You can walk all the way to Plakes comfortably on foot, provided you are not a very old and tired British gentleman with sensitive skin, and if you turn westward from the port, you can also make it to Mandraki beach the same way. Mandraki beach comes in two installments: a lovely white and blue shack with a restaurant, a giant family of inquisitive cats, elderly locals chatting away and two waiters with a man on man interaction that could be anything from laddish to passionate. The other installment is advertised as Hydra’s only sandy beach and comes complete with overpriced sunbeds, thumping EDM music and annoying people on jet skis. Beyond it lies the wilderness, and what we discovered was Hydra’s garbage dump.

How did we get to garbage dump, you will ask, and I will answer Google Maps. Perhaps having read the previous piece about Hydra, you will assume I have learned my lesson. Yet, as proven so many times, I never learn. One fine morning, my plan was to wake the blog’s industrious co-photographer ridiculously early, which I did. Go to Drougas bakery and get a lot of delicious pastry and some abominable coffee. We did that too. And then walk across the spine of the dragon to a wild and pristine beach. We did that too, but there was a catch. Things started pleasantly enough, the morning was fresh, radiant, we walked past fragrant thyme bushes, trees laden with ripe pomegranates and a panicky nun on a donkey. We reached an inevitable monastery and I fired up Google, our destination apparently minutes away. The slight problem was the precipice, filled with boulders and thorny bushes. Surely, this cannot be it. I very literally stared into the abyss, the abyss stared back, and then an amiable Greek woman came out of her back garden and spoke to us like an oracle: Limnioniza?! Bánio?! That way! She did not say that way, she pointed that way, and that way was down. Now, I am afraid of many things, to different degrees, and going down slopes might just be top of this list. I feel a deep, existential terror of slipping, breaking my neck and possibly shattering into a million pieces of nothingness and stardust. I therefore consider our trip to Limnioniza beach an intoxicating cocktail of my via crucis and descent into Hades. The terror I felt trying to keep my balance in flimsy Paez espadrilles on the slippery, rocky slopes is one of the purest I have ever felt. It was so immense and all encompassing that, without any irony, on our way back to Mandraki beach, surrounded by the metal skeletons of the garbage dump, I felt reborn. Would I go to Limnioniza again? Yes, I reply, any time, without hesitation. I won’t like it, but maybe just maybe I need it.
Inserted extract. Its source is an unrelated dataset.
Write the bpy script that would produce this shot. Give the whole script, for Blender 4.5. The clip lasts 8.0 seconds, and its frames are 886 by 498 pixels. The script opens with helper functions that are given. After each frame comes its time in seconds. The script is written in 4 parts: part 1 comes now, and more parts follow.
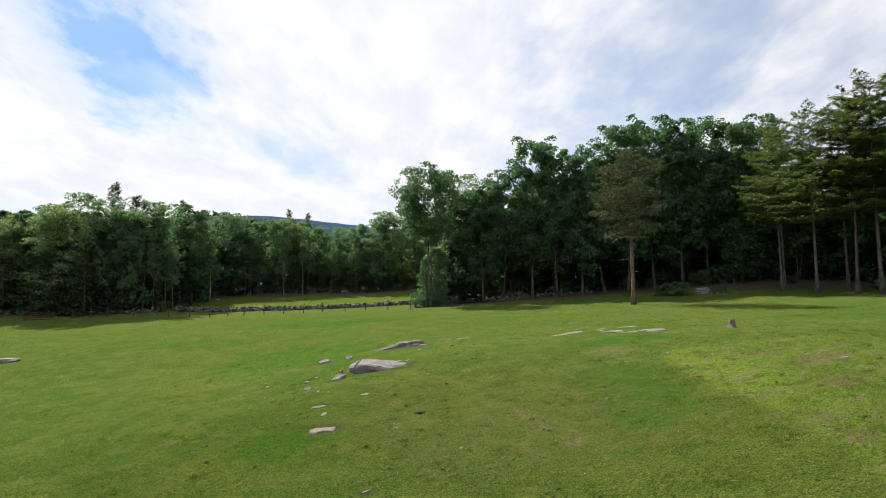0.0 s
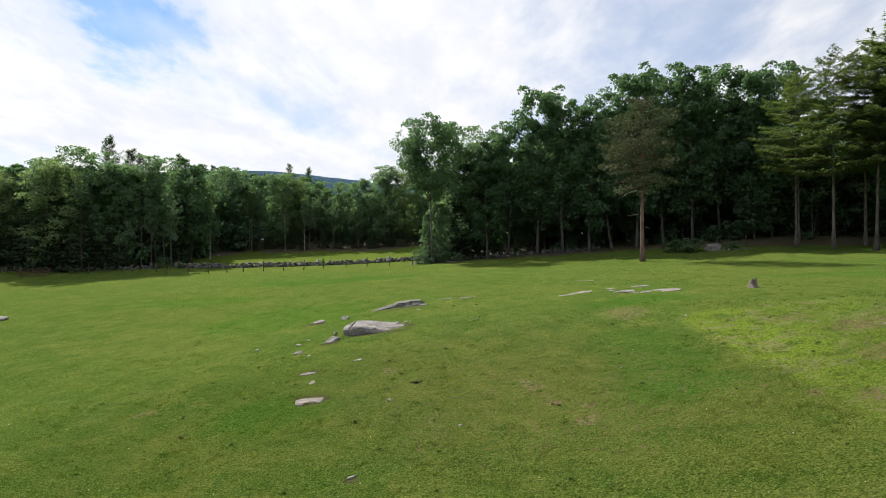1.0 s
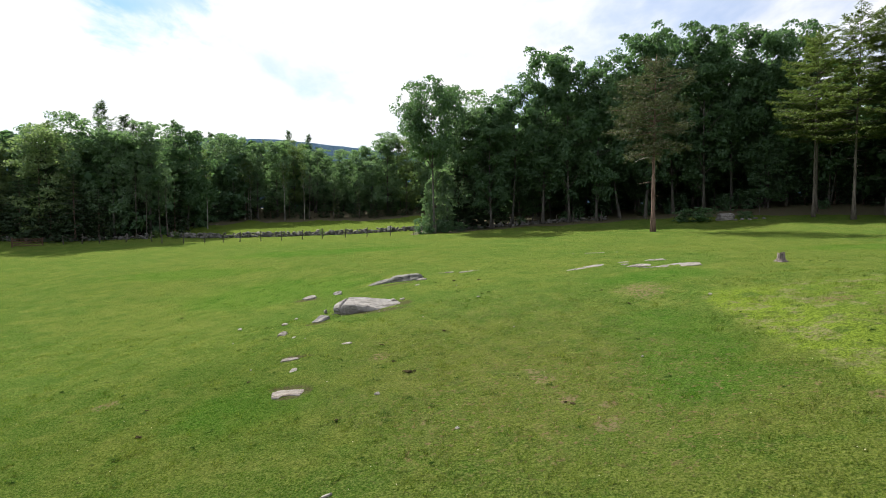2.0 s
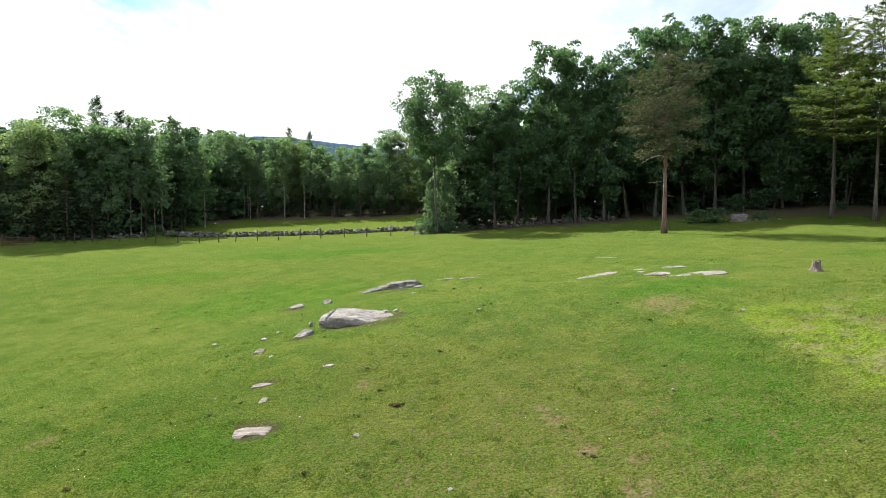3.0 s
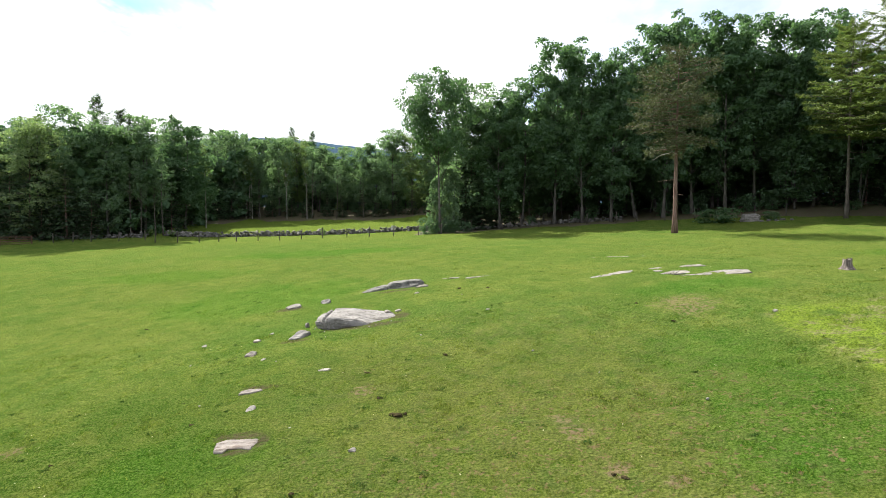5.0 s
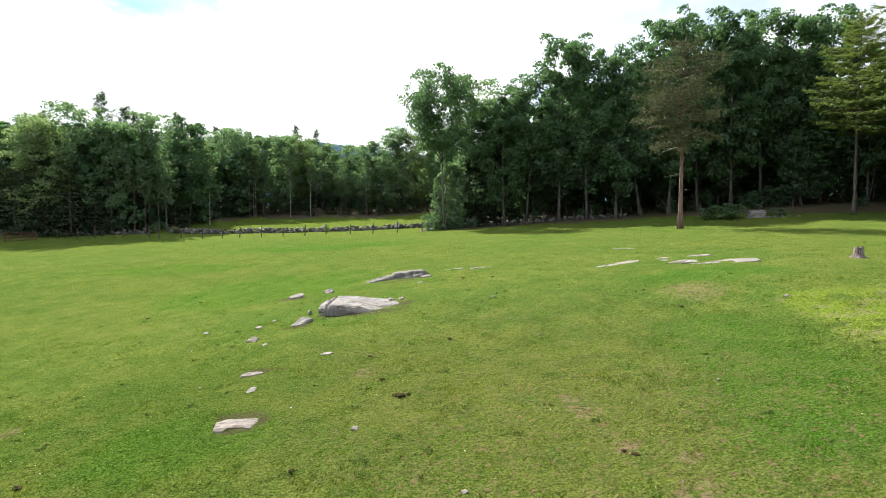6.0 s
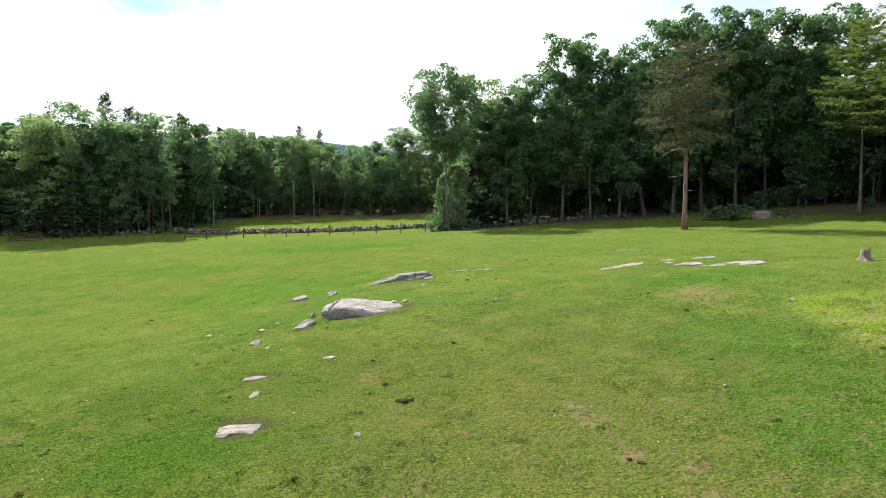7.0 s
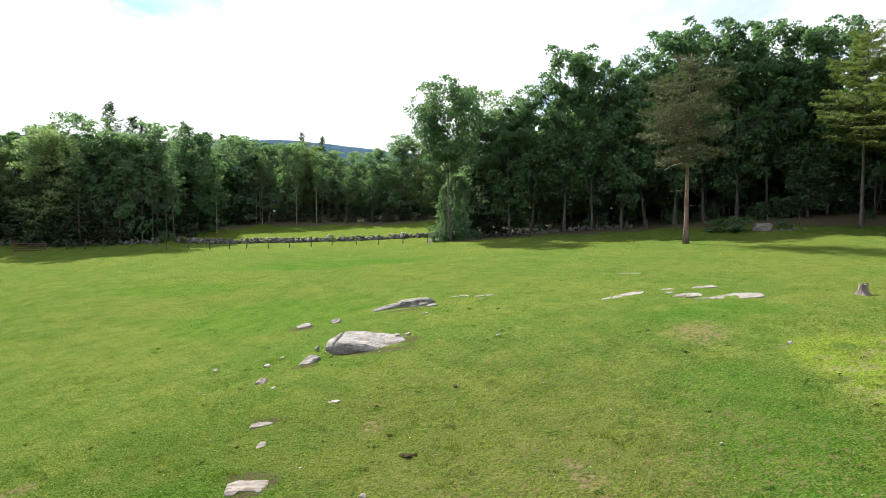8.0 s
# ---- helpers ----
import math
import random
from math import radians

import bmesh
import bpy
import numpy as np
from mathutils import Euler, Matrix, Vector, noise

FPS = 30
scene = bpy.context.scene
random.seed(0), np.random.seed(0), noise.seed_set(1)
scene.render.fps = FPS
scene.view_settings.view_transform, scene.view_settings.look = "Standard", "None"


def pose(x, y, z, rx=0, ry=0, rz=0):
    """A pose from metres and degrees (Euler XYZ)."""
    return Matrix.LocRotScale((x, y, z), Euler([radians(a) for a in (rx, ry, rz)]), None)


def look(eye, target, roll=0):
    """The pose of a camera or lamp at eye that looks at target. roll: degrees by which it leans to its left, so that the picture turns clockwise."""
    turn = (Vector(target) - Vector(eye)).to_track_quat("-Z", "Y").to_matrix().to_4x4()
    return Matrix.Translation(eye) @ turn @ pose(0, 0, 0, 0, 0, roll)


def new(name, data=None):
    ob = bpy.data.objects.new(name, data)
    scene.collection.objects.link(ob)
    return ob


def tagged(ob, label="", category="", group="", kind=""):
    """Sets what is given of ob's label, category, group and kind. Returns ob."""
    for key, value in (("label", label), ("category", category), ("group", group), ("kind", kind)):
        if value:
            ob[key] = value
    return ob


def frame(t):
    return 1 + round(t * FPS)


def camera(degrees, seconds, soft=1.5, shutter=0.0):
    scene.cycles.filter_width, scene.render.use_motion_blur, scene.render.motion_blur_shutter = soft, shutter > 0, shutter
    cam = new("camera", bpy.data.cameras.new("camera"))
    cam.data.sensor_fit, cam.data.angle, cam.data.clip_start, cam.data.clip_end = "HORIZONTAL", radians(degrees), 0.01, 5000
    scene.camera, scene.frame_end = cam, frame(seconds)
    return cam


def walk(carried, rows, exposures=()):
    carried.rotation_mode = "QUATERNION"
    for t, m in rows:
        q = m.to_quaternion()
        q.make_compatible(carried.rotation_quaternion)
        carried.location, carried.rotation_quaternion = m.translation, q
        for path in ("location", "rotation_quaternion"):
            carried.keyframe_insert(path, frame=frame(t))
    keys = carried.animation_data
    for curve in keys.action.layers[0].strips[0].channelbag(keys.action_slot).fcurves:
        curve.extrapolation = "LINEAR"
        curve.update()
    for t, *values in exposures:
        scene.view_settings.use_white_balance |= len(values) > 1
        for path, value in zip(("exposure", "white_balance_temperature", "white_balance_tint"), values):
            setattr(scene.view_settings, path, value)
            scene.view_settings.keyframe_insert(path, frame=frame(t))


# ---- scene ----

cam = camera(77.6, 8.0, soft=1.0)
PATH = [  # seconds, x, y, z, tilt, lean, turn
    (0.0, -0.143, 0.172, 5.251, 5.20, 0.40, 2.69), (0.3, -0.107, 0.818, 5.291, 4.75, 0.39, 2.82),
    (0.5, -0.090, 1.272, 5.299, 3.72, 0.45, 2.91), (0.7, -0.058, 1.749, 5.325, 2.43, 0.47, 3.01),
    (1.0, -0.041, 2.493, 5.382, 0.59, 0.44, 3.10), (1.2, -0.006, 2.960, 5.419, -0.72, 0.46, 3.19),
    (1.5, 0.031, 3.707, 5.442, -2.47, 0.51, 3.27), (1.7, 0.036, 4.233, 5.472, -2.59, 0.49, 3.34),
    (2.8, 0.120, 7.234, 5.656, -2.87, 0.61, 3.78), (3.0, 0.140, 7.736, 5.751, -2.84, 0.68, 3.86),
    (3.5, 0.121, 8.546, 5.794, -2.69, 0.77, 4.03), (4.0, 0.064, 8.857, 5.722, -2.73, 0.74, 4.04),
    (4.5, -0.004, 9.069, 5.640, -2.69, 0.74, 4.08), (6.0, -0.083, 9.497, 4.859, -2.59, 0.85, 4.58),
    (6.5, -0.091, 9.589, 4.719, -2.61, 0.84, 4.75), (7.0, -0.099, 9.588, 4.969, -2.62, 0.86, 4.92),
    (7.2, -0.098, 9.509, 5.336, -2.61, 0.89, 4.98), (7.5, -0.116, 9.399, 5.888, -2.66, 0.90, 5.01),
    (7.7, -0.133, 9.359, 6.162, -2.66, 0.88, 5.04), (8.0, -0.120, 9.324, 6.373, -2.52, 0.90, 5.13)]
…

My fear of slipping on steep inclines is closely followed by my dislike of being in secluded places. We therefore dished out fifteen euros and went to Agios Nikolaos beach, the engine of our boat briefly catching fire in the process. At Agios Nikolaos we found a small bar with local beer, some sunbeds, scenic rocks behind us, a scenic gulf ahead and no network on our mobile phones. It felt a bit like a scene from Lost remixed with a corner of heaven. I was reading Patrick Leigh Fermor, who’d been to the island and apparently visited the home of painter Nikos Ghikas, which later burned down because Leonard Cohen placed a curse on it. To my right, and Italian man was reading a Camilleri I haven’t, and I thought, well, if we get stuck here, I’ll just ask him to swap books. We didn’t get stuck, our boat, engine in ruddy health, took us back to Hydra port. As the boat rode the waves I turned and looked behind me, at the trail of foam and glittering droplets we left as we passed, sunbaked faces smiling in the fading light. This was a dream I once had. And now it was real.